Welche Projekte stehen demnächst bei Ihnen an?
Watson: Ich drehe einen Film, der den Titel "Everest" trägt - unter der Regie von Baltasar Kormakur. Es ist eine Geschichte über die Besteigung des Mount Everest, bei der eine Menge Dinge schief laufen. Ich spiele dabei die Managerin des Basis-Camps und das witzige ist, dass ich nur in Rom in den Studios gefilmt werde. Nepal ist bei mir nicht drin! Nach Nepal zu fahren hätte mir Spaß gemacht, aber es wäre schwierig gewesen, das mit meiner Familie und den Kindern zu vereinbaren.

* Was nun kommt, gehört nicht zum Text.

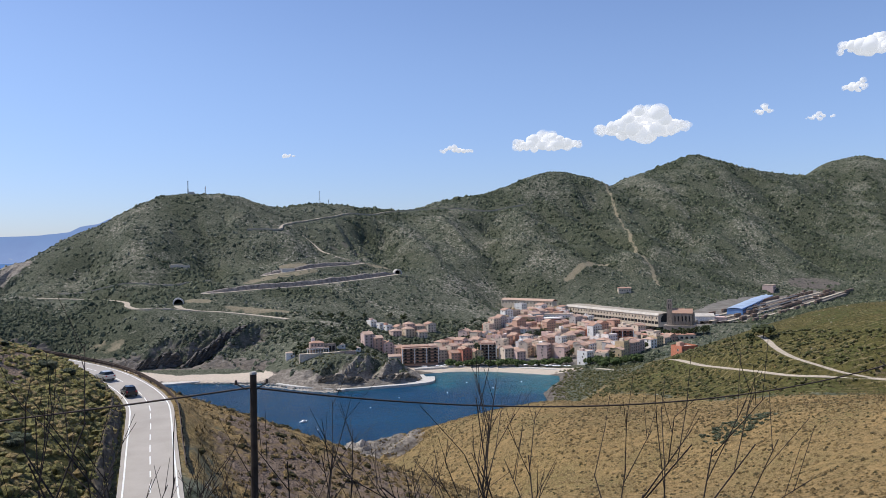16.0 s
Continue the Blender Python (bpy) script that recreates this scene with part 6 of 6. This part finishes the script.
def utility_pole(x, y, top, label):
    z = ground_at(x, y)
    t = thing("utility_pole", label, "utility pole", "wire poles", (x, y, z))
    bm = bmesh.new()
    rod(bm, (0, 0, -1), (0.04, 0.02, top - z), 0.095, 0.075, 10)
    part("pole", bm, M_POLE, t)
    bm = bmesh.new()
    rod(bm, (0.04, 0.02, top - z), (0.04, 0.02, top - z + 0.05), 0.083, 0.07, 10)
    part("cap", bm, M_CONCRETE, t, "weathered pale pole top")
    for s in (-1, 1):
        bm = bmesh.new()
        rod(bm, (s * 0.1, 0, top - z - 0.35), (s * 0.34, 0, top - z - 0.2), 0.018, 0.015, 6)
        rod(bm, (s * 0.34, 0, top - z - 0.22), (s * 0.34, 0, top - z - 0.12), 0.035, 0.025, 8)
        part("insulator", bm, M_RUST, t, "dark insulator on a bracket")
    return Vector((x, y, top - 0.3))


M_POLE = plain("creosoted_pole", (0.06, 0.045, 0.036), 0.9, 0.15, vary=0.35, scale=4)
ends = [utility_pole(*q) for q in ((-92, 19, 112.6, "dark wooden utility pole by the upper road"), (-50.4, 13.3, 113.95, "dark wooden utility pole with a sagging wire"), (-28.3, 19.7, 112.5, "dark wooden utility pole standing on the slope"), (34, 45.5, 105.5, "dark wooden utility pole down the slope"))]
for p, q, sag in zip(ends[:-1], ends[1:], (0.9, 0.9, 1.0)):
    data = bpy.data.curves.new("wire", "CURVE")
    data.dimensions, data.bevel_depth, data.bevel_resolution = "3D", 0.022, 1
    line = data.splines.new("POLY")
    line.points.add(30)
    for k in range(31):
        w = p.lerp(q, k / 30)
        line.points[k].co = (w.x, w.y, w.z - sag * 4 * (k / 30) * (1 - k / 30), 1)
    data.materials.append(M_RUST)
    tagged(new("wire", data), "black overhead wire sagging between poles", "wire", "overhead wires")

# Post with a reflector at the verge.
post = thing("delineator_post", "white road marker post with black band and yellow reflector", "marker post", at=(55.7, -4.3, ground_at(55.7, -4.3)))
bm = bmesh.new()
rod(bm, (0, 0, -0.2), (0, 0, 0.68), 0.062, 0.06, 12)
part("foot", bm, M_WHITE, post)
bm = bmesh.new()
rod(bm, (0, 0, 0.681), (0, 0, 1.08), 0.063, 0.063, 12)
part("band", bm, plain("black_plastic", (0.015, 0.015, 0.016), 0.5, 0.4, vary=0.1), post, "black band")
bm = bmesh.new()
rod(bm, (0, 0, 1.081), (0, 0, 1.3), 0.062, 0.062, 12)
for q in bm.verts:
    if q.co.z > 1.2:
        q.co.z += q.co.x * 0.7
part("top", bm, M_WHITE, post, "slanted white top")
solid("reflector", post, plain("yellow_reflector", (0.75, 0.42, 0.03), 0.3, 0.6, vary=0.05), -0.025, 0.025, -0.072, -0.055, 0.75, 1.04, "yellow reflector", 0.003)

# Short white safety rail at the edge of the road.
rail = thing("safety_rail", "white painted steel safety rail with bolts", "guardrail")
rail_line = [(3.0, 3.0, 119.42), (1.5, 2.65, 119.41), (0, 2.3, 119.385), (-1.3, 1.99, 119.385), (-2.0, 1.83, 119.43), (-2.85, 1.63, 119.465), (-4.0, 1.36, 119.43), (-4.9, 1.15, 119.385), (-5.6, 0.98, 119.33), (-9.5, -0.5, 118.95)]
c = curve(rail_line, 0.5)
d = np.gradient(c[:, :2], axis=0)
d /= np.hypot(d[:, 0], d[:, 1])[:, None]
s = np.stack([-d[:, 1], d[:, 0]], -1)
rows = [np.c_[c[:, :2] + s * w, c[:, 2] + h] for w, h in ((0.05, -0.3), (0.055, -0.02), (0.04, 0.0), (-0.02, 0.0), (-0.06, -0.02), (-0.11, -0.1), (-0.14, -0.3))]
v = np.concatenate(rows)
i = np.arange(len(v)).reshape(len(rows), len(c))
f = np.stack([i[:-1, :-1], i[:-1, 1:], i[1:, 1:], i[1:, :-1]], -1).reshape(-1, 4)
o = new("beam", mesh_of("beam", v, f, M_WHITE))
o.parent = rail
for k in range(1, len(c), 4):
    for e in (0, 0.29):
        bm = bmesh.new()
        p = Vector((c[k, 0] - d[k, 0] * e, c[k, 1] - d[k, 1] * e, c[k, 2] - 0.085))
        n = Vector((s[k, 0], s[k, 1], 0))
        rod(bm, p - n * 0.08, p - n * 0.125, 0.03, 0.02, 10)
        part("bolt", bm, M_RUST, rail, "rusty bolt head")
for k in range(0, len(c), 8):
    bm = bmesh.new()
    box(bm, -0.05, 0.05, -0.04, 0.04, -1.6, -0.28)
    p = part("post", bm, M_STEEL, rail)
    p.location = c[k]


def dead_shrub(x, y, height, seed):
    """A leafless shrub of forking dark twigs."""
    rng = random.Random(seed)
    z = ground_at(x, y)
    t = thing("dead_shrub", "leafless dark shrub at the edge of the road", "dead shrub", "dead shrubs", (x, y, z))

    def grow(bm, a, way, length, r, depth):
        b = a + way * length
        rod(bm, a, b, r, r * 0.72, 5)
        if depth:
            for k in range(rng.choice((1, 2, 2))):
                turn = Vector((rng.uniform(-1, 1), rng.uniform(-1, 1), rng.uniform(-0.1, 0.7))).normalized()
                grow(bm, a + (b - a) * rng.uniform(0.6, 1.0), (way + turn * 0.62).normalized(), length * rng.uniform(0.6, 0.85), r * 0.62, depth - 1)
    for k in range(3):
        bm = bmesh.new()
        a = rng.uniform(0, 6.28)
        grow(bm, Vector((0.05 * math.cos(a), 0.05 * math.sin(a), -0.2)), Vector((0.35 * math.cos(a), 0.35 * math.sin(a), 1)).normalized(), height * 0.34, 0.026, 5)
        part("stem", bm, M_TWIG, t)
    return t


M_TWIG = plain("dead_twigs", (0.05, 0.04, 0.034), 0.95, 0.1, vary=0.3)
for k, (x, y, h) in enumerate(((-51.0, 0.2, 3.9), (-50.6, 0.3, 4.0), (-50.2, 0.4, 4.2), (-49.8, 0.3, 4.1), (-49.4, 0.4, 4.1), (-48.9, 0.4, 3.9), (-48.3, 0.4, 4.3), (-47.9, 0.3, 4.2))):
    dead_shrub(x, y, h, 40 + k)


# ---- clouds ----
def cloud_material():
    n = Nodes("sunlit_glowing_cloud", 1.0, 0.0)
    # Much of the sunlight on the puffs is put in as their own glow.
    n.put((0.86, 0.89, 0.95), n.bsdf.inputs["Emission Color"])
    n.bsdf.inputs["Emission Strength"].default_value = 0.64
    k = n.ramp(n.math("ADD", n.attribute("thick"), n.math("MULTIPLY", n.math("SUBTRACT", n.noise(0.014, 5, 0.55), 0.5), 1.1)), 0.1, 0.95)
    n.put(k, n.bsdf.inputs["Alpha"])
    return n.done((0.30, 0.30, 0.31))


M_CLOUD = cloud_material()


def cloud(az, el, wide, high, puffs, seed, thick, label):
    """A heap of vapour puffs, flat below and domed above, far beyond the hills."""
    rng = np.random.default_rng(seed)
    vs, fs, ts, n = [], [], [], 0
    for k in range(int(puffs * 1.5)):
        u = rng.uniform(-1, 1)
        crest = (1 - u * u) * (0.75 + 0.5 * math.sin(u * 4 + seed))
        h = rng.uniform(-0.5, 1) * max(crest, 0.15)
        r = rng.uniform(0.12, 0.34) * high * (0.5 + 0.6 * (1 - abs(u)))
        v, f = ball(3 if puffs > 20 else 2, 0.03, seed * 31 + k, 0.85)
        v = v * (1 + 0.16 * fbm(v[:, :1] * 3 + k, v[:, 1:2] * 3 + v[:, 2:3] * 2, 1, 3, 3)) * r + [u * wide / 2, rng.uniform(-0.25, 0.25) * wide, max(h, -0.35) * high * 0.55]
        edge = np.sqrt((v[:, 0] / (wide * 0.56)) ** 2 + ((v[:, 2] - 0.1 * high) / (high * 0.62)) ** 2)
        vs.append(v), fs.append(f + n), ts.append(thick * np.clip(1.75 * (1.12 - edge), 0.05, 1.15))
        n += len(v)
    me = mesh_of("cloud", np.concatenate(vs), np.concatenate(fs), M_CLOUD, True)
    give(me, "thick", np.concatenate(ts))
    ob = new("cloud", me)
    a, e, d = radians(az), radians(el), 4600
    ob.location = (30 - d * math.sin(a) * math.cos(e), d * math.cos(a) * math.cos(e), 120 + d * math.sin(e))
    ob.rotation_euler = (0, 0, a)
    return tagged(ob, label, "cloud", "clouds")


for q in ((-24.69, 8.0, 500, 185, 46, 1, 0.95, "large white cumulus cloud over the ridge"), (-17.84, 7.15, 400, 125, 36, 2, 0.9, "white cumulus cloud over the ridge"), (-11.22, 6.88, 200, 56, 18, 3, 0.8, "small white cloud over the ridge"),
          (1.23, 6.57, 105, 32, 10, 4, 0.7, "small faint white cloud low in the sky"), (-39.0, 12.21, 240, 150, 24, 5, 0.9, "white cumulus cloud above the far hills"), (-38.32, 9.78, 120, 85, 14, 6, 0.75, "small white cloud above the far hills"),
          (-32.72, 8.72, 105, 60, 12, 7, 0.55, "faint thin cloud above the far hills"), (-36.27, 8.03, 140, 45, 12, 8, 0.6, "faint flat cloud above the far hills"), (-24.46, 17.6, 145, 130, 16, 9, 0.72, "small ragged white cloud high in the sky"),
          (-43.2, 10.5, 210, 110, 18, 10, 0.8, "white cloud beyond the far hills")):
    cloud(*q)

Spielt die Tatsache, dass Sie eine Familie haben, bei der Auswahl Ihrer Filme eine wichtige Rolle?
Watson: Enorm! Eine Familie zu haben, ist sehr einschränkend. Meine erste Frage ist immer "Wo? Und wie lange?" - ist die Antwort "Vier Monate in China", sage ich nein. Drei Monate in Berlin, bei denen nur an zwei von drei Tagen gedreht wird, das ist möglich.
Wissen Ihre Kinder viel über den Zweiten Weltkrieg?
Watson: Ich glaube nicht, dass sie das in der Schule schon gemacht haben. Aber sie haben eine Menge von mir und meinem Mann gelernt. Sie wissen, wer Hitler war, dass er ein böser Mann war und versucht hat viele Menschen zu ermorden. Meine Kinder sind fünf und acht Jahre alt. Sie sind noch ein bisschen jung, um alles genau zu wissen.